Boyle não tem pressa de começar. Os primeiros minutos são usados para caracterizar convenientemente o cenário e dar algumas pistas sobre a personalidade do personagem principal (um alucinado mas simpático aventureiro) ao mesmo tempo que o espectador se vai habituando ao estilo visual muito próprio do realizador. Passado o primeiro quarto de hora acontece aquilo que todos esperávamos e começa a corrida contra ao tempo.

O grande problema é que Boyle não se limita a contar uma história de sobrevivência. Resolve transformar a dita cuja numa espécie de experiência visual em que somos convidados (ou melhor, obrigados!) a visitar a vida e a psique do protagonista. Mais uma vez Boyle saca do baú um conjunto de artimanhas visuais epiléticas (e completamente indispensáveis) e resolve brindar-nos com um subproduto indefinido de qualidade duvidosa. Se não fosse por James Franco, estava bem lixado.
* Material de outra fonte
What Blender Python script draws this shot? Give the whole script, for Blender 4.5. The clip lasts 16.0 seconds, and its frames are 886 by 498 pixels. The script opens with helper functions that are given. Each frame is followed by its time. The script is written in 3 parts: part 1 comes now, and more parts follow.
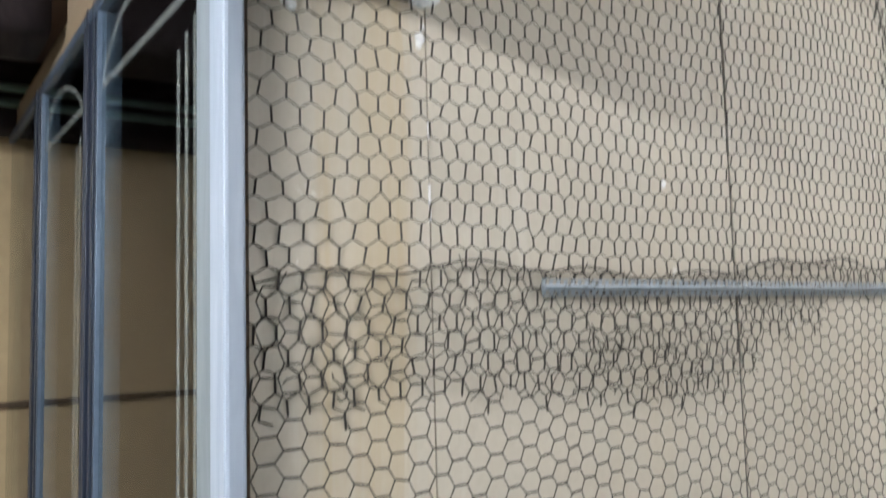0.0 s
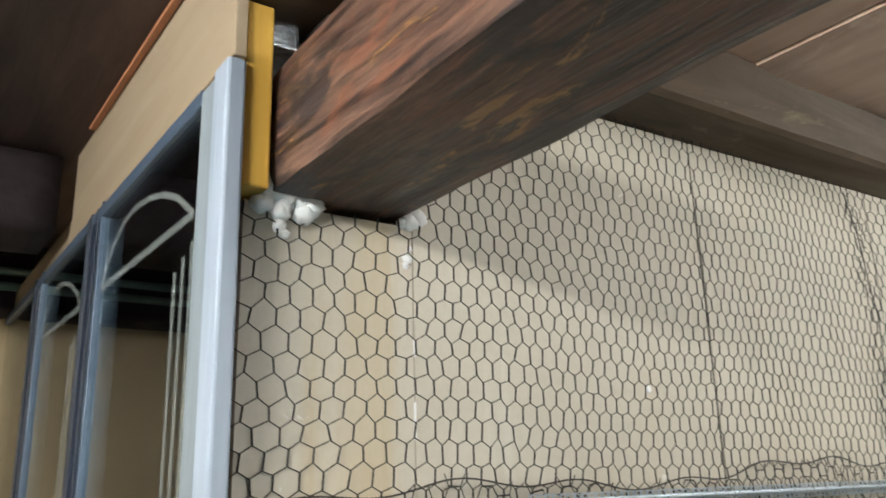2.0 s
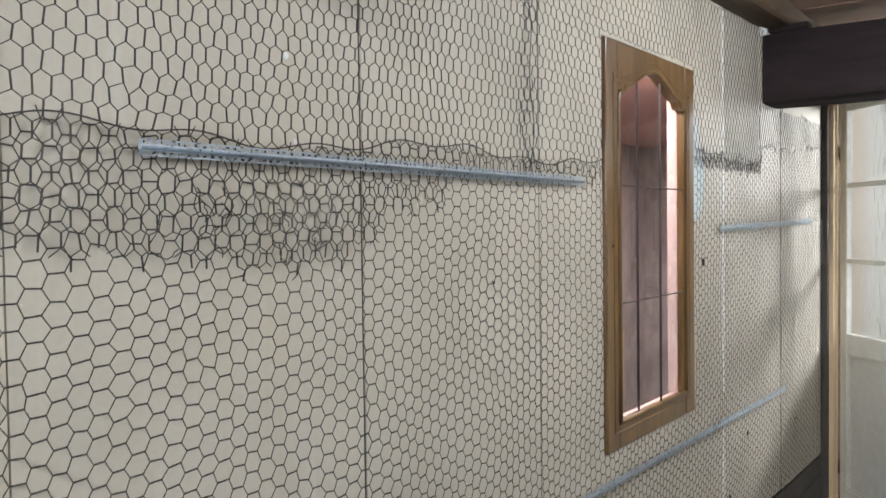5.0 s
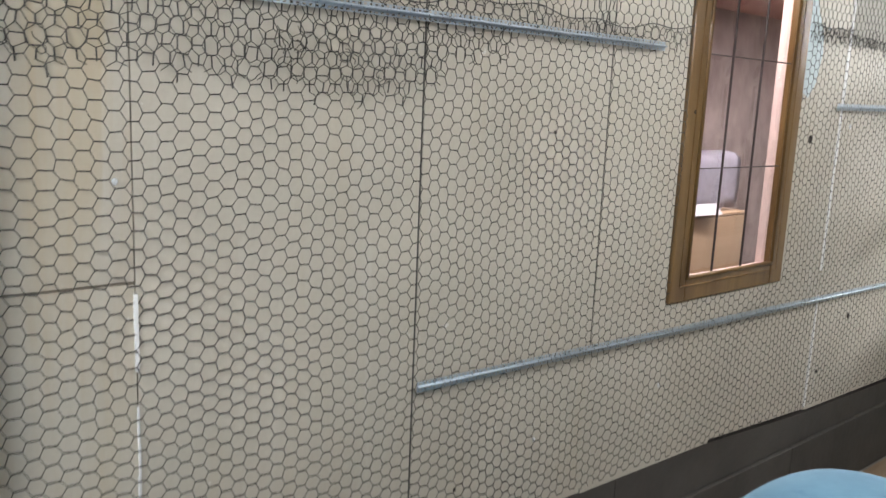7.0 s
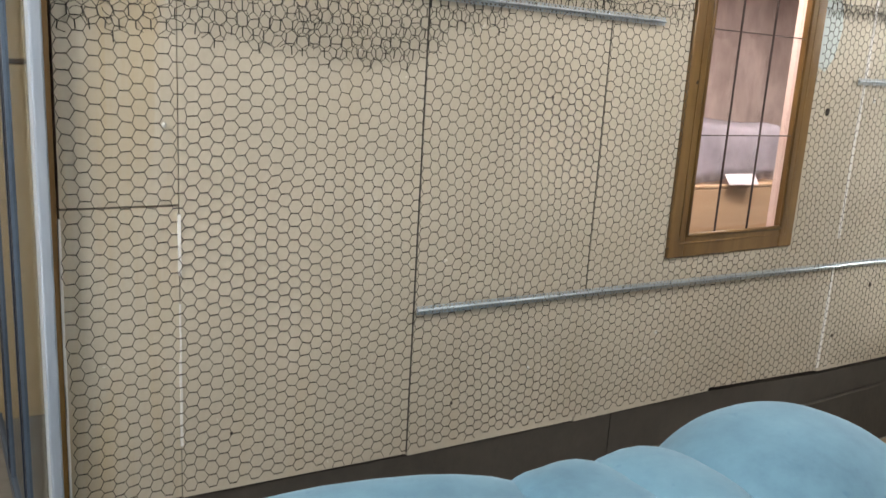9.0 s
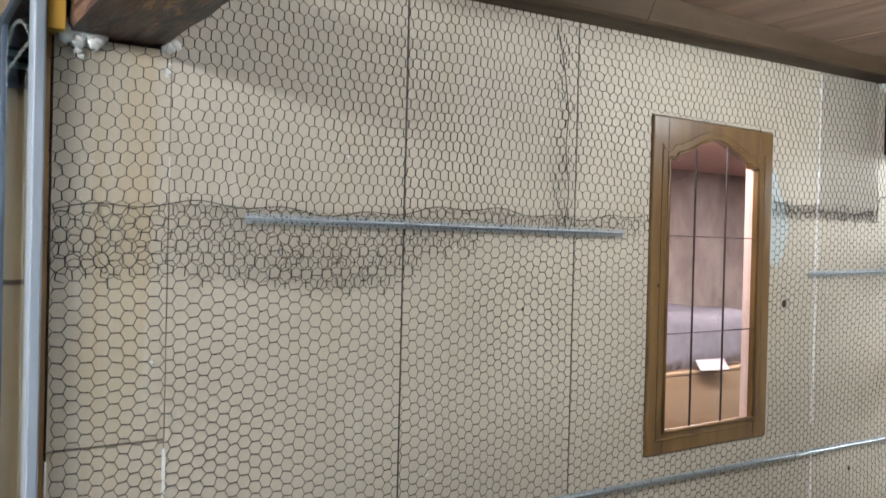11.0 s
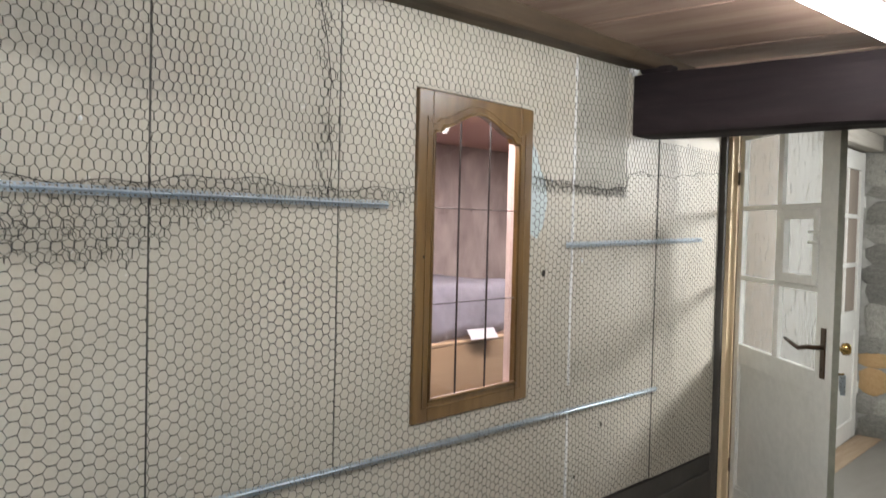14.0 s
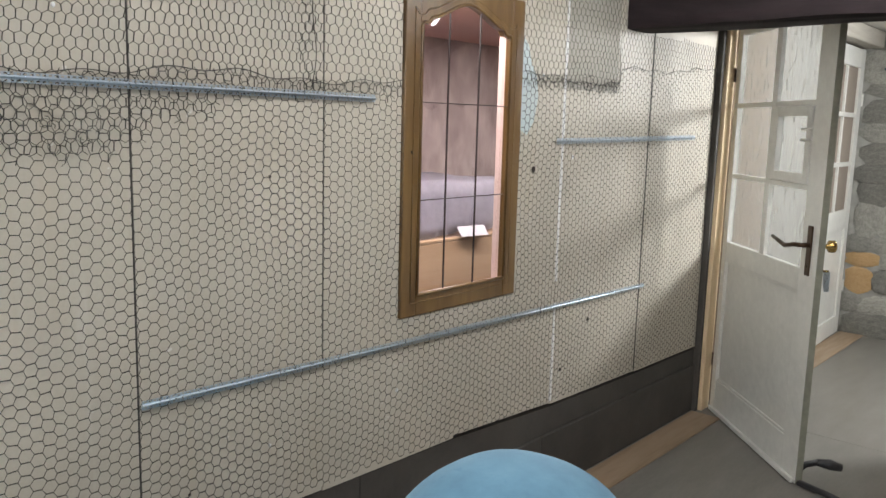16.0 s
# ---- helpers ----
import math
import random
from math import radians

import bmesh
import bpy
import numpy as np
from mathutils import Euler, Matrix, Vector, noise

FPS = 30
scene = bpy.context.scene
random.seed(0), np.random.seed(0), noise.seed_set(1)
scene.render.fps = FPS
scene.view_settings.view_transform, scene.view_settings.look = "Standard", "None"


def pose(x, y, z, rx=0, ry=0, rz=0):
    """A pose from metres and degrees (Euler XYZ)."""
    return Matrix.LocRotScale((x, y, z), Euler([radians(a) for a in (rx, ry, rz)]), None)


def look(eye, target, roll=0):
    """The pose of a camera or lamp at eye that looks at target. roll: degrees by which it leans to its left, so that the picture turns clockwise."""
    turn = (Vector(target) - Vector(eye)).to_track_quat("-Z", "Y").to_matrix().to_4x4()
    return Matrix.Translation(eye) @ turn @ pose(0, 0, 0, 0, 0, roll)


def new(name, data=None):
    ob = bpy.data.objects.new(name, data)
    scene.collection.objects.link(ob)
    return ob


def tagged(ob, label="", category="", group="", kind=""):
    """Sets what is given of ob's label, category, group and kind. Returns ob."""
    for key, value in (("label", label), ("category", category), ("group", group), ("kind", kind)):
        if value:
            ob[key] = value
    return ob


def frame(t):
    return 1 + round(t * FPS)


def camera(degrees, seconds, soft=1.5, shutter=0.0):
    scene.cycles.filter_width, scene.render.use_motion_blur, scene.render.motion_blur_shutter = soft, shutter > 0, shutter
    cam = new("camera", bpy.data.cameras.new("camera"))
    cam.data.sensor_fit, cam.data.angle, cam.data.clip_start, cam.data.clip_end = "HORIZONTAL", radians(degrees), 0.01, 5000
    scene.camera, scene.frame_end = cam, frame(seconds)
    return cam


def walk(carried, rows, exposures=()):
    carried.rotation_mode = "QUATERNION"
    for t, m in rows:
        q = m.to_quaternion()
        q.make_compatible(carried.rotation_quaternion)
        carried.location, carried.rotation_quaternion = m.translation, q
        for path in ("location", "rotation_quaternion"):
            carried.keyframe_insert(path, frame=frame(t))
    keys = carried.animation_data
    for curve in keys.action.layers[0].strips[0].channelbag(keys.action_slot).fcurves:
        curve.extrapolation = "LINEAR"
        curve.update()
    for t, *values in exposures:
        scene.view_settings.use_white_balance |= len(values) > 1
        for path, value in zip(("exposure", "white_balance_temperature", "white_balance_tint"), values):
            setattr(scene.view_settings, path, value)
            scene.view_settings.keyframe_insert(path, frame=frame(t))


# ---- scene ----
cam = camera(57.2, 16.0, shutter=0.5)
PATH = [
    (0, (-0.525, -0.785, 1.545), (0.607, 0.854, 1.72), -1.55),
    (0.5, (-0.522, -0.847, 1.587), (0.554, 0.794, 1.975), -1.9),
    (1, (-0.527, -0.853, 1.623), (0.537, 0.763, 2.129), -2.2),
    (1.5, (-0.529, -0.836, 1.623), (0.538, 0.765, 2.169), -2.0),
    (2, (-0.533, -0.822, 1.617), (0.577, 0.751, 2.159), -1.6),
    (2.5, (-0.519, -0.807, 1.59), (0.747, 0.668, 2.06), -1.7),
    (3, (-0.475, -0.833, 1.548), (0.965, 0.517, 1.874), -1.1),
    (3.5, (-0.435, -0.867, 1.515), (1.135, 0.361, 1.682), -0.4),
    (3.7, (-0.421, -0.869, 1.505), (1.186, 0.317, 1.616), -0.2),
    (5.8, (-0.405, -0.94, 1.44), (1.137, 0.324, 1.277), -1.0),
    (6, (-0.359, -0.914, 1.406), (1.15, 0.385, 1.219), 0.1),
    (6.5, (-0.353, -1.055, 1.378), (1.038, 0.353, 1.096), 1.3),
    (7, (-0.437, -1.275, 1.424), (0.83, 0.23, 1.064), 2.5),
    (7.5, (-0.438, -1.502, 1.416), (0.703, 0.082, 0.981), 3.5),
    (8, (-0.419, -1.619, 1.426), (0.646, -0.008, 0.908), 4.3),
    (8.1, (-0.432, -1.62, 1.425), (0.641, -0.015, 0.904), 4.3),
    (8.2, (-0.426, -1.627, 1.42), (0.635, -0.013, 0.901), 4.0),
    (10.3, (-0.459, -1.68, 1.496), (0.643, -0.023, 1.303), 2.2),
    (10.5, (-0.463, -1.699, 1.52), (0.642, -0.038, 1.38), 2.0),
    (11, (-0.473, -1.711, 1.543), (0.65, -0.056, 1.524), 1.4),
    (11.5, (-0.466, -1.712, 1.544), (0.678, -0.072, 1.581), 1.0),
    (12, (-0.455, -1.712, 1.545), (0.752, -0.119, 1.601), 0.9),
    (12.5, (-0.427, -1.715, 1.542), (0.9, -0.22, 1.601), 0.9),
    (13, (-0.395, -1.746, 1.534), (1.024, -0.338, 1.592), 1.0),
    (13.5, (-0.384, -1.743, 1.535), (1.09, -0.391, 1.559), 1.3),
    (14, (-0.377, -1.738, 1.53), (1.121, -0.414, 1.466), 1.4),
    (14.5, (-0.365, -1.742, 1.521), (1.136, -0.432, 1.349), 1.6),
    (15, (-0.363, -1.741, 1.52), (1.137, -0.442, 1.274), 1.6),
    (15.5, (-0.362, -1.746, 1.521), (1.136, -0.452, 1.236), 1.6),
    (16, (-0.361, -1.752, 1.517), (1.132, -0.458, 1.209), 1.6),
]
walk(cam, [(t, look(eye, target, roll)) for t, eye, target, roll in PATH], exposures=[(0, 0.13, 6550, 12), (0.8, 0.17, 6850, 9), (2.2, 0.18, 6900, 8), (3.0, 0.08, 6650, 10), (3.7, -0.04, 6500, 12), (6.0, -0.06, 6400, 11), (7.2, -0.02, 6500, 11), (8.0, 0.03, 7400, 12), (8.2, 0.03, 7400, 12), (10.5, -0.08, 6700, 11), (12.0, -0.16, 6600, 11), (16.0, -0.16, 6580, 11)])

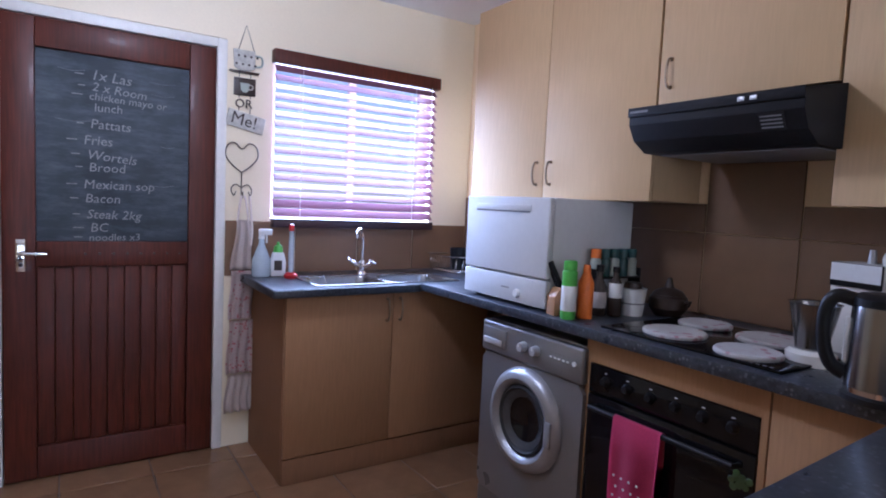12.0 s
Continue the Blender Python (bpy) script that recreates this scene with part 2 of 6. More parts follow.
def counter_material():
    m, nt, b, co = start("blue_grey_speckled_laminate")
    base = mix_nodes(nt, ramp(nt, noise_node(nt, co, 75, 4, 0.65), (0.36, 0), (0.7, 1)), (0.013, 0.017, 0.024), (0.046, 0.055, 0.071))
    v = nt.nodes.new("ShaderNodeTexVoronoi")
    v.inputs["Scale"].default_value = 90
    nt.links.new(co, v.inputs["Vector"])
    fleck = ramp(nt, v.outputs["Distance"], (0.28, 1), (0.46, 0))
    sep = nt.nodes.new("ShaderNodeSeparateColor")
    nt.links.new(v.outputs["Color"], sep.inputs[0])
    pale, deep = ramp(nt, sep.outputs[0], (0.66, 0), (0.76, 1)), ramp(nt, sep.outputs[1], (0.72, 0), (0.8, 1))
    c = mix_nodes(nt, math_node(nt, "MULTIPLY", math_node(nt, "MULTIPLY", fleck, deep), 0.15), base, (0.014, 0.017, 0.024))
    c = mix_nodes(nt, math_node(nt, "MULTIPLY", math_node(nt, "MULTIPLY", fleck, pale), 0.65), c, (0.135, 0.145, 0.165))
    nt.links.new(c, b.inputs["Base Color"])
    nt.links.new(ramp(nt, noise_node(nt, co, 9, 4), (0.3, 0.26), (0.7, 0.36)), b.inputs["Roughness"])
    bumped(nt, b, noise_node(nt, co, 150, 3), 0.05, 0.0005)
    return m


def board_material():
    """Polished cream granite: grey-green clouds, dark specks and rusty veins."""
    m, nt, b, co = start("speckled_cream_granite")
    base = mix_nodes(nt, ramp(nt, noise_node(nt, co, 11, 6, 0.7), (0.36, 0), (0.66, 1)), (0.25, 0.245, 0.20), (0.50, 0.46, 0.35))
    rust = ramp(nt, noise_node(nt, co, 24, 5, 0.7), (0.58, 0), (0.70, 1))
    c = mix_nodes(nt, math_node(nt, "MULTIPLY", rust, 0.45), base, (0.26, 0.17, 0.085))
    spots = ramp(nt, noise_node(nt, co, 70, 4, 0.7), (0.62, 0), (0.70, 1))
    c = mix_nodes(nt, math_node(nt, "MULTIPLY", spots, 0.85), c, (0.05, 0.045, 0.035))
    nt.links.new(c, b.inputs["Base Color"])
    nt.links.new(ramp(nt, rust, (0.0, 0.10), (1.0, 0.24)), b.inputs["Roughness"])
    return m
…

O ator puxa de todos os seus galões e contra tudo e contra todos (Danny Boyle incluindo), consegue arrancar uma interpretação fantástica que resgata o filme dos efeitos nefastos dos disparates inventados por um realizador mega barroco. Sentimos verdadeiramente a dor de Franco, pensamos como ele, tentamos descobrir a melhor maneira de o tirar daquela situação. Deixou de ser um simples personagem e transformou-se no nosso melhor amigo. Não é um ator a representar Hamlet ou qualquer outro personagem inalcansável. É um ator a representar o nosso vizinho do lado e consegue fazê-lo com uma eficácia incrível.

Se Danny Boyle tivesse errado no casting, possivelmente 127 Hours nunca teria passado dos MTV Movie Awards. Com James Franco, não só chegou aos Óscares com se tornou num dos filmes mais inspiradores e humanos do ano.